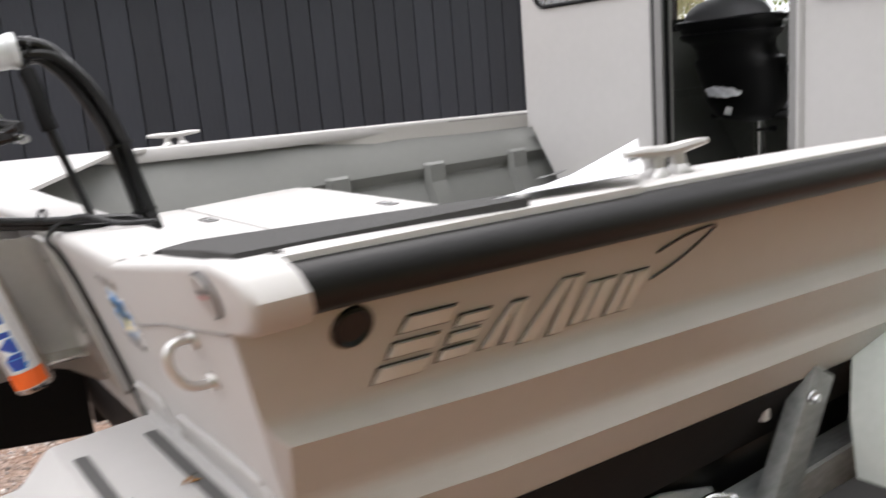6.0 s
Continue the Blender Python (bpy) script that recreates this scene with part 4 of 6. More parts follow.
tube(bm, curve_pts([(0.05, -0.42, 1.48), (0.13, -0.34, 1.50), (0.18, -0.25, 1.47), (0.22, -0.20, 1.455)], 6), 0.006, 8)
part("control_cable", bm, DARK, motor)

# fittings under the cowl
bm = bmesh.new()
slab(bm, rounded(-0.30, -0.14, 1.452, 1.482, 0.012, 4), lambda u, v, w: Vector((0.135 + w + (u + 0.2) * 0.5, u, v)), -0.02, 0.02, 0.005)
part("link_bar", bm, DARK, motor, "black steering link bar")
bm = bmesh.new()
lathe(bm, [(0.001, 0.016), (0.026, 0.016), (0.030, 0.010), (0.030, -0.016)], (0.175, -0.235, 1.432), (0.7, -0.7, 0), 20)
part("pivot_block", bm, DARK, motor)
bolt(motor, (0.188, -0.248, 1.432), (0.7, -0.7, 0), 0.013, 0.010)
for at_, d_ in (((0.20, -0.26, 1.475), (0.5, -0.4, 0.6)), ((0.245, -0.205, 1.468), (0.8, 0.2, 0.5)), ((0.28, -0.165, 1.452), (0.8, 0.5, 0.1)), ((0.115, -0.335, 1.462), (0.6, -0.7, 0.1))):
    bm = bmesh.new()
    lathe(bm, [(0.0001, 0.034), (0.006, 0.034), (0.006, 0.022), (0.0095, 0.022), (0.0095, 0.010), (0.007, 0.008), (0.007, -0.01)], at_, d_, 8)
    part("hose_fitting", bm, STEEL, motor)
bm = bmesh.new()
lathe(bm, [(0.0001, 0.034), (0.022, 0.034), (0.028, 0.026), (0.028, 0.006), (0.034, 0.0), (0.034, -0.02)], (0.10, -0.42, 1.525), (0.75, 0.15, -0.45), 20)
part("cable_grommet", bm, DARK, motor, "black rubber cable grommet")
bm = bmesh.new()
slab(bm, [(-0.40, 1.43), (-0.28, 1.445), (-0.24, 1.475), (-0.25, 1.505), (-0.38, 1.505)], lambda u, v, w: Vector((0.085 + w, u, v)), -0.012, 0.012, 0.004)
lug = part("cowl_lug", bm, MOTOR, motor)
bolt(lug, (0.097, -0.275, 1.472), (1, 0, 0), 0.009, 0.006)
bm = bmesh.new()
tube(bm, curve_pts([(-0.02, -0.47, 1.47), (0.09, -0.42, 1.465), (0.14, -0.36, 1.47), (0.20, -0.28, 1.462)], 6), 0.0075, 8)
part("control_cable", bm, DARK, motor)


# ---- rigging hoses ----
def hose(label, ctrl, r, offsets, extra=None):
    h = thing("rigging_hose", ctrl[0], label, "hose", "hoses from the motor")
    for dx, dy, dz in offsets:
        bm = bmesh.new()
        tube(bm, curve_pts([(x + dx * (1 + 0.3 * math.sin(i)), y + dy, z + dz * (1 + 0.4 * math.cos(i * 1.7))) for i, (x, y, z) in enumerate(ctrl)], 8), r, 10)
        part("strand", bm, DARK, h)
    return h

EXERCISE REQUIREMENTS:
All of the material above should be reproduced exactly, except the pictures.

COMPLETE RESPONSE:
6.0 s
Continue the Blender Python (bpy) script that recreates this scene with part 4 of 6. More parts follow.
tube(bm, curve_pts([(0.05, -0.42, 1.48), (0.13, -0.34, 1.50), (0.18, -0.25, 1.47), (0.22, -0.20, 1.455)], 6), 0.006, 8)
part("control_cable", bm, DARK, motor)

# fittings under the cowl
bm = bmesh.new()
slab(bm, rounded(-0.30, -0.14, 1.452, 1.482, 0.012, 4), lambda u, v, w: Vector((0.135 + w + (u + 0.2) * 0.5, u, v)), -0.02, 0.02, 0.005)
part("link_bar", bm, DARK, motor, "black steering link bar")
bm = bmesh.new()
lathe(bm, [(0.001, 0.016), (0.026, 0.016), (0.030, 0.010), (0.030, -0.016)], (0.175, -0.235, 1.432), (0.7, -0.7, 0), 20)
part("pivot_block", bm, DARK, motor)
bolt(motor, (0.188, -0.248, 1.432), (0.7, -0.7, 0), 0.013, 0.010)
for at_, d_ in (((0.20, -0.26, 1.475), (0.5, -0.4, 0.6)), ((0.245, -0.205, 1.468), (0.8, 0.2, 0.5)), ((0.28, -0.165, 1.452), (0.8, 0.5, 0.1)), ((0.115, -0.335, 1.462), (0.6, -0.7, 0.1))):
    bm = bmesh.new()
    lathe(bm, [(0.0001, 0.034), (0.006, 0.034), (0.006, 0.022), (0.0095, 0.022), (0.0095, 0.010), (0.007, 0.008), (0.007, -0.01)], at_, d_, 8)
    part("hose_fitting", bm, STEEL, motor)
bm = bmesh.new()
lathe(bm, [(0.0001, 0.034), (0.022, 0.034), (0.028, 0.026), (0.028, 0.006), (0.034, 0.0), (0.034, -0.02)], (0.10, -0.42, 1.525), (0.75, 0.15, -0.45), 20)
part("cable_grommet", bm, DARK, motor, "black rubber cable grommet")
bm = bmesh.new()
slab(bm, [(-0.40, 1.43), (-0.28, 1.445), (-0.24, 1.475), (-0.25, 1.505), (-0.38, 1.505)], lambda u, v, w: Vector((0.085 + w, u, v)), -0.012, 0.012, 0.004)
lug = part("cowl_lug", bm, MOTOR, motor)
bolt(lug, (0.097, -0.275, 1.472), (1, 0, 0), 0.009, 0.006)
bm = bmesh.new()
tube(bm, curve_pts([(-0.02, -0.47, 1.47), (0.09, -0.42, 1.465), (0.14, -0.36, 1.47), (0.20, -0.28, 1.462)], 6), 0.0075, 8)
part("control_cable", bm, DARK, motor)


# ---- rigging hoses ----
def hose(label, ctrl, r, offsets, extra=None):
    h = thing("rigging_hose", ctrl[0], label, "hose", "hoses from the motor")
    for dx, dy, dz in offsets:
        bm = bmesh.new()
        tube(bm, curve_pts([(x + dx * (1 + 0.3 * math.sin(i)), y + dy, z + dz * (1 + 0.4 * math.cos(i * 1.7))) for i, (x, y, z) in enumerate(ctrl)], 8), r, 10)
        part("strand", bm, DARK, h)
    return h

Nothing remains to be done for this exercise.